§ **Task instructions**: Write out all the lines again, precisely as they stand, but without the images.

§ **Dataset content**:
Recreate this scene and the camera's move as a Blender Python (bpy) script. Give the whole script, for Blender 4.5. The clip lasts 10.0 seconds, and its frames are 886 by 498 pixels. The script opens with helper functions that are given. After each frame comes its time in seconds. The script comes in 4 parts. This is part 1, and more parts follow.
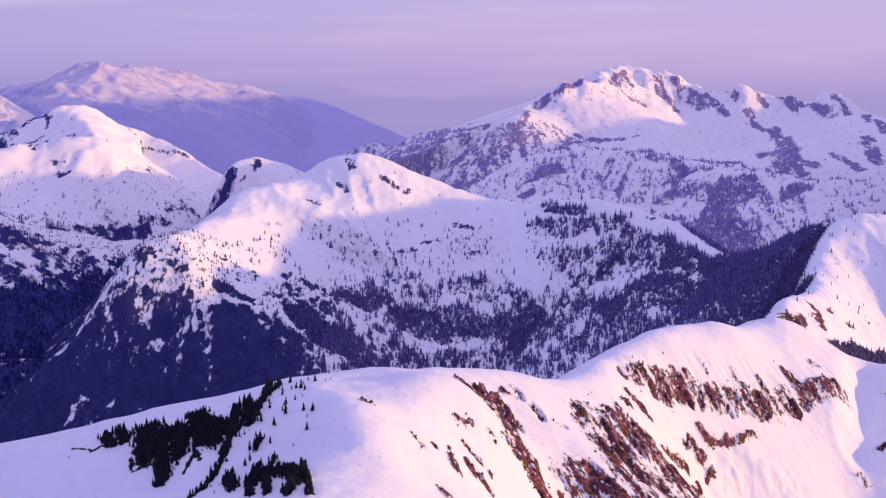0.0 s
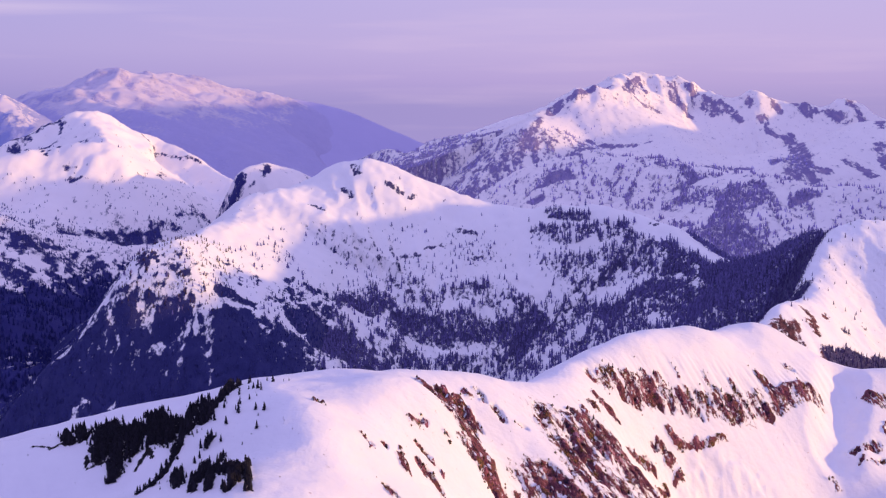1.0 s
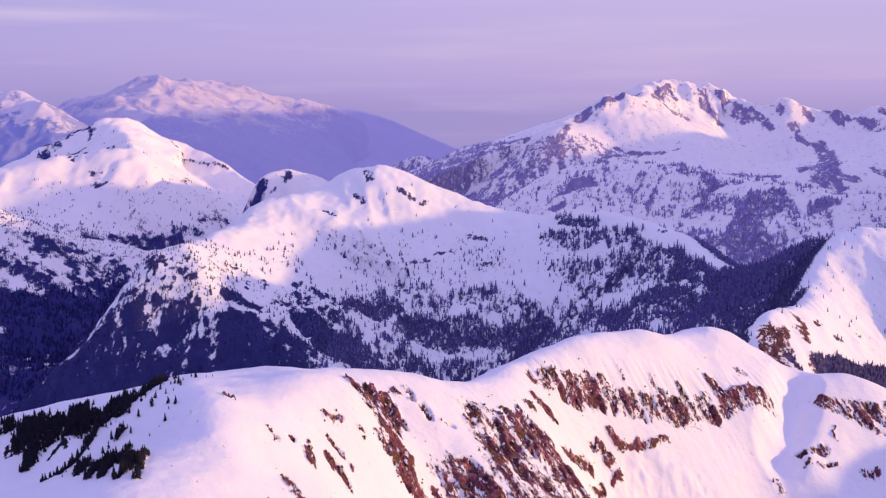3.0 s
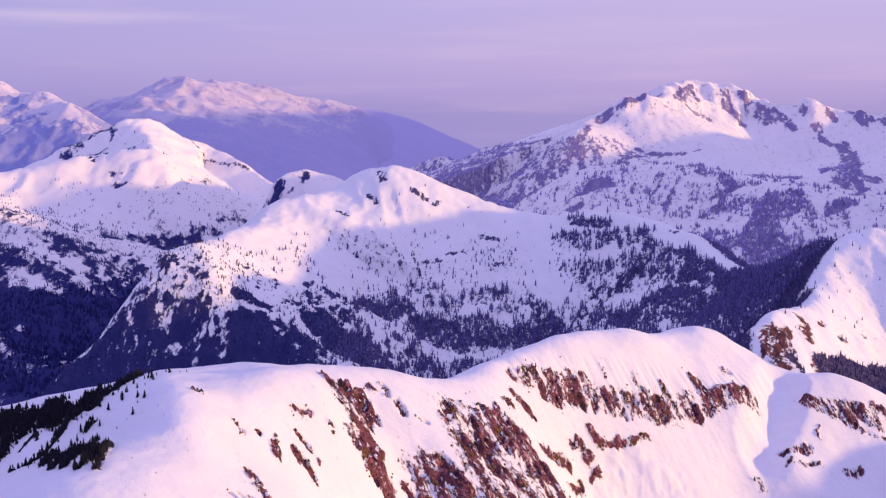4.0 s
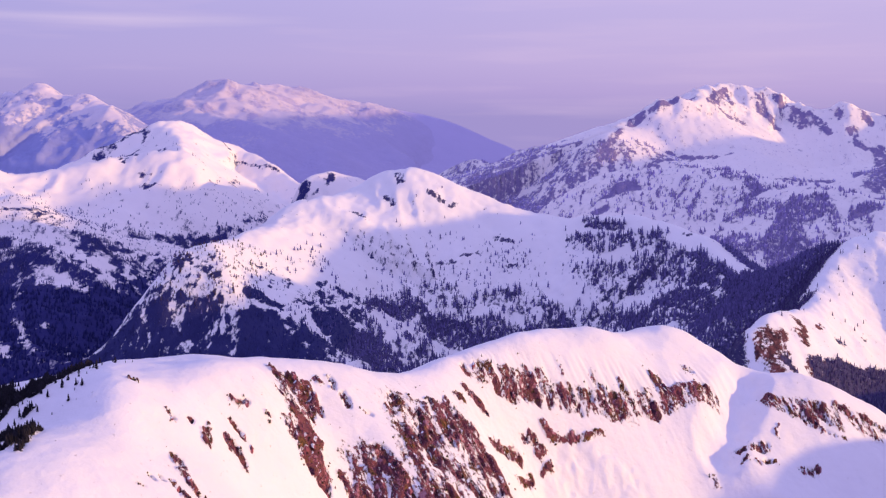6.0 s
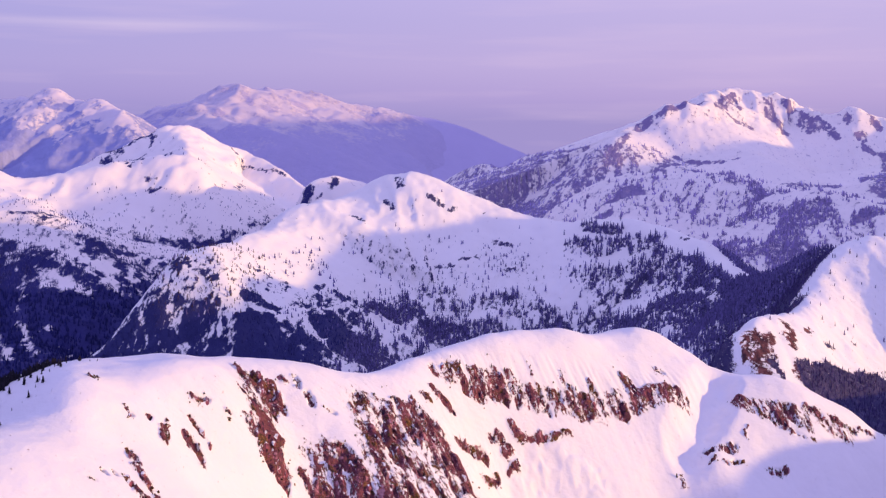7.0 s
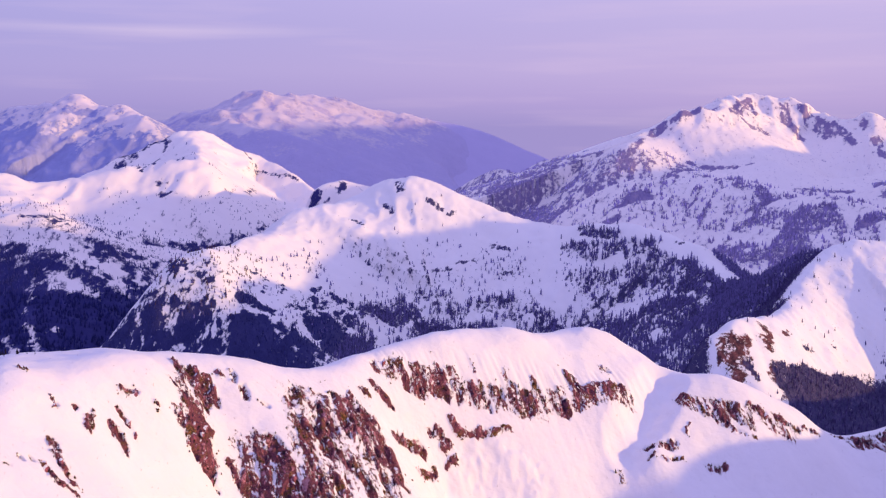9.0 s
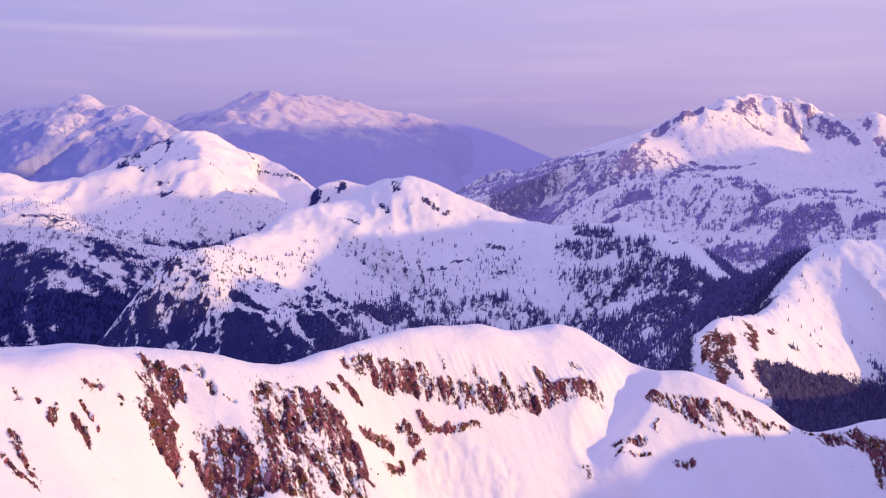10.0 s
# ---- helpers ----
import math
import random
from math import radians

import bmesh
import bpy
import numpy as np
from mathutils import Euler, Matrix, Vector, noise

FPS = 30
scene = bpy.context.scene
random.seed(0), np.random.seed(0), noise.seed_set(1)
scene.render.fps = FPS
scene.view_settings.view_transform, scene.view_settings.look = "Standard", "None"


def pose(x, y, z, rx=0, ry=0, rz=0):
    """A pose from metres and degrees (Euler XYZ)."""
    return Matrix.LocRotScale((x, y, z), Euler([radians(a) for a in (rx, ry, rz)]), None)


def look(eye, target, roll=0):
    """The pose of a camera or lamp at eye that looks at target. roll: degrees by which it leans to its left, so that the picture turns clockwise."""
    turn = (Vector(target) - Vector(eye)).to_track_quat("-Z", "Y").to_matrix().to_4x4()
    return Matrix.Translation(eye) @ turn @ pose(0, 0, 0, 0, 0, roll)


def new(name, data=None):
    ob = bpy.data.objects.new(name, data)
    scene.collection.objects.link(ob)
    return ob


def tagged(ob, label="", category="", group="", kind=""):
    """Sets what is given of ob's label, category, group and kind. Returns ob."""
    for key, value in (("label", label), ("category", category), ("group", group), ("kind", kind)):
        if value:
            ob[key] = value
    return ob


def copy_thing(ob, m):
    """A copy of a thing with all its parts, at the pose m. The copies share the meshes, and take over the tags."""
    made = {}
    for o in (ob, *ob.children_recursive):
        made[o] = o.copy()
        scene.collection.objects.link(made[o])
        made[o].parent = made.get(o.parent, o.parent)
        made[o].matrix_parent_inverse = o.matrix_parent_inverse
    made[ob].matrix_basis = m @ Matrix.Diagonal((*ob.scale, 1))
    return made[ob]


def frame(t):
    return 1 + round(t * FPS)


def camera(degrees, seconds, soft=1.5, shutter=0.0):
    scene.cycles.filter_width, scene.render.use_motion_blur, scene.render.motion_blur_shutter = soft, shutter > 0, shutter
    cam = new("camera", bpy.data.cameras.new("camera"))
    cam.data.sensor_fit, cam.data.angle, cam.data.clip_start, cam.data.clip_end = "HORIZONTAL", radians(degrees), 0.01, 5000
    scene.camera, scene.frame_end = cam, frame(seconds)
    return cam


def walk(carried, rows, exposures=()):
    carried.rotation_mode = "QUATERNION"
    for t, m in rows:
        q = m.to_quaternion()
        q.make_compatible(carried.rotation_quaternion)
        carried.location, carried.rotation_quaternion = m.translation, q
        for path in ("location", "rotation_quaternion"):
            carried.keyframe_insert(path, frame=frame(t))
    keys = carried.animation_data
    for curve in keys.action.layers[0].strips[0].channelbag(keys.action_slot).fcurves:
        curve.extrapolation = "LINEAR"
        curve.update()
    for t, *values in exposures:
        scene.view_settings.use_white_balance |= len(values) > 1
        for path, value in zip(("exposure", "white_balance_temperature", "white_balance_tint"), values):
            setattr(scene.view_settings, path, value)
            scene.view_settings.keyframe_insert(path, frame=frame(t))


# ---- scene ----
cam = camera(39.9, 10.0, soft=1.3)
METRES, EYE, TILT, LEAN, TURN = 160.0, 450.0, -7.0, 0.0, 0.0
ROWS = [
    (0.0, 0.0, 0.0, 0.0, -0.0, 0.0, -0.0),
    (0.5, 0.0457, -0.0128, -0.0022, 0.43, 0.13, -0.06),
    (1.0, 0.0964, -0.0272, -0.0046, 0.98, 0.29, -0.14),
    (1.5, 0.147, -0.0415, -0.0066, 1.49, 0.43, -0.22),
    (2.0, 0.1927, -0.0537, -0.0084, 1.93, 0.51, -0.29),
    (2.5, 0.2433, -0.0674, -0.0101, 2.42, 0.58, -0.38),
    (4.0, 0.3904, -0.1058, -0.0152, 4.42, 0.64, -0.6),
    (4.5, 0.436, -0.1167, -0.0172, 4.94, 0.65, -0.68),
    (5.0, 0.4865, -0.1289, -0.0192, 5.63, 0.67, -0.77),
    (5.5, 0.5316, -0.14, -0.0213, 6.18, 0.69, -0.89),
    (7.0, 0.6778, -0.1753, -0.0282, 7.34, 0.97, -1.1),
    (7.5, 0.7283, -0.1872, -0.0307, 7.7, 1.06, -1.14),
    (8.0, 0.7736, -0.1977, -0.0332, 8.04, 1.15, -1.17),
    (8.5, 0.8238, -0.2091, -0.0356, 8.38, 1.21, -1.2),
    (9.0, 0.874, -0.2204, -0.0379, 8.76, 1.21, -1.26),
    (9.5, 0.9191, -0.2304, -0.04, 9.06, 1.22, -1.28),
    (10.0, 0.9693, -0.2415, -0.042, 9.26, 1.21, -1.31),
]
walk(cam, [(t, pose(0, 0, EYE, TILT, LEAN, TURN) @ pose(METRES * x, METRES * y, METRES * z, 90 + pitch, roll, yaw)) for t, x, y, z, yaw, pitch, roll in ROWS])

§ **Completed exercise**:
Recreate this scene and the camera's move as a Blender Python (bpy) script. Give the whole script, for Blender 4.5. The clip lasts 10.0 seconds, and its frames are 886 by 498 pixels. The script opens with helper functions that are given. After each frame comes its time in seconds. The script comes in 4 parts. This is part 1, and more parts follow.
0.0 s
1.0 s
3.0 s
4.0 s
6.0 s
7.0 s
9.0 s
10.0 s
# ---- helpers ----
import math
import random
from math import radians

import bmesh
import bpy
import numpy as np
from mathutils import Euler, Matrix, Vector, noise

FPS = 30
scene = bpy.context.scene
random.seed(0), np.random.seed(0), noise.seed_set(1)
scene.render.fps = FPS
scene.view_settings.view_transform, scene.view_settings.look = "Standard", "None"


def pose(x, y, z, rx=0, ry=0, rz=0):
    """A pose from metres and degrees (Euler XYZ)."""
    return Matrix.LocRotScale((x, y, z), Euler([radians(a) for a in (rx, ry, rz)]), None)


def look(eye, target, roll=0):
    """The pose of a camera or lamp at eye that looks at target. roll: degrees by which it leans to its left, so that the picture turns clockwise."""
    turn = (Vector(target) - Vector(eye)).to_track_quat("-Z", "Y").to_matrix().to_4x4()
    return Matrix.Translation(eye) @ turn @ pose(0, 0, 0, 0, 0, roll)


def new(name, data=None):
    ob = bpy.data.objects.new(name, data)
    scene.collection.objects.link(ob)
    return ob


def tagged(ob, label="", category="", group="", kind=""):
    """Sets what is given of ob's label, category, group and kind. Returns ob."""
    for key, value in (("label", label), ("category", category), ("group", group), ("kind", kind)):
        if value:
            ob[key] = value
    return ob


def copy_thing(ob, m):
    """A copy of a thing with all its parts, at the pose m. The copies share the meshes, and take over the tags."""
    made = {}
    for o in (ob, *ob.children_recursive):
        made[o] = o.copy()
        scene.collection.objects.link(made[o])
        made[o].parent = made.get(o.parent, o.parent)
        made[o].matrix_parent_inverse = o.matrix_parent_inverse
    made[ob].matrix_basis = m @ Matrix.Diagonal((*ob.scale, 1))
    return made[ob]


def frame(t):
    return 1 + round(t * FPS)


def camera(degrees, seconds, soft=1.5, shutter=0.0):
    scene.cycles.filter_width, scene.render.use_motion_blur, scene.render.motion_blur_shutter = soft, shutter > 0, shutter
    cam = new("camera", bpy.data.cameras.new("camera"))
    cam.data.sensor_fit, cam.data.angle, cam.data.clip_start, cam.data.clip_end = "HORIZONTAL", radians(degrees), 0.01, 5000
    scene.camera, scene.frame_end = cam, frame(seconds)
    return cam


def walk(carried, rows, exposures=()):
    carried.rotation_mode = "QUATERNION"
    for t, m in rows:
        q = m.to_quaternion()
        q.make_compatible(carried.rotation_quaternion)
        carried.location, carried.rotation_quaternion = m.translation, q
        for path in ("location", "rotation_quaternion"):
            carried.keyframe_insert(path, frame=frame(t))
    keys = carried.animation_data
    for curve in keys.action.layers[0].strips[0].channelbag(keys.action_slot).fcurves:
        curve.extrapolation = "LINEAR"
        curve.update()
    for t, *values in exposures:
        scene.view_settings.use_white_balance |= len(values) > 1
        for path, value in zip(("exposure", "white_balance_temperature", "white_balance_tint"), values):
            setattr(scene.view_settings, path, value)
            scene.view_settings.keyframe_insert(path, frame=frame(t))


# ---- scene ----
cam = camera(39.9, 10.0, soft=1.3)
METRES, EYE, TILT, LEAN, TURN = 160.0, 450.0, -7.0, 0.0, 0.0
ROWS = [
    (0.0, 0.0, 0.0, 0.0, -0.0, 0.0, -0.0),
    (0.5, 0.0457, -0.0128, -0.0022, 0.43, 0.13, -0.06),
    (1.0, 0.0964, -0.0272, -0.0046, 0.98, 0.29, -0.14),
    (1.5, 0.147, -0.0415, -0.0066, 1.49, 0.43, -0.22),
    (2.0, 0.1927, -0.0537, -0.0084, 1.93, 0.51, -0.29),
    (2.5, 0.2433, -0.0674, -0.0101, 2.42, 0.58, -0.38),
    (4.0, 0.3904, -0.1058, -0.0152, 4.42, 0.64, -0.6),
    (4.5, 0.436, -0.1167, -0.0172, 4.94, 0.65, -0.68),
    (5.0, 0.4865, -0.1289, -0.0192, 5.63, 0.67, -0.77),
    (5.5, 0.5316, -0.14, -0.0213, 6.18, 0.69, -0.89),
    (7.0, 0.6778, -0.1753, -0.0282, 7.34, 0.97, -1.1),
    (7.5, 0.7283, -0.1872, -0.0307, 7.7, 1.06, -1.14),
    (8.0, 0.7736, -0.1977, -0.0332, 8.04, 1.15, -1.17),
    (8.5, 0.8238, -0.2091, -0.0356, 8.38, 1.21, -1.2),
    (9.0, 0.874, -0.2204, -0.0379, 8.76, 1.21, -1.26),
    (9.5, 0.9191, -0.2304, -0.04, 9.06, 1.22, -1.28),
    (10.0, 0.9693, -0.2415, -0.042, 9.26, 1.21, -1.31),
]
walk(cam, [(t, pose(0, 0, EYE, TILT, LEAN, TURN) @ pose(METRES * x, METRES * y, METRES * z, 90 + pitch, roll, yaw)) for t, x, y, z, yaw, pitch, roll in ROWS])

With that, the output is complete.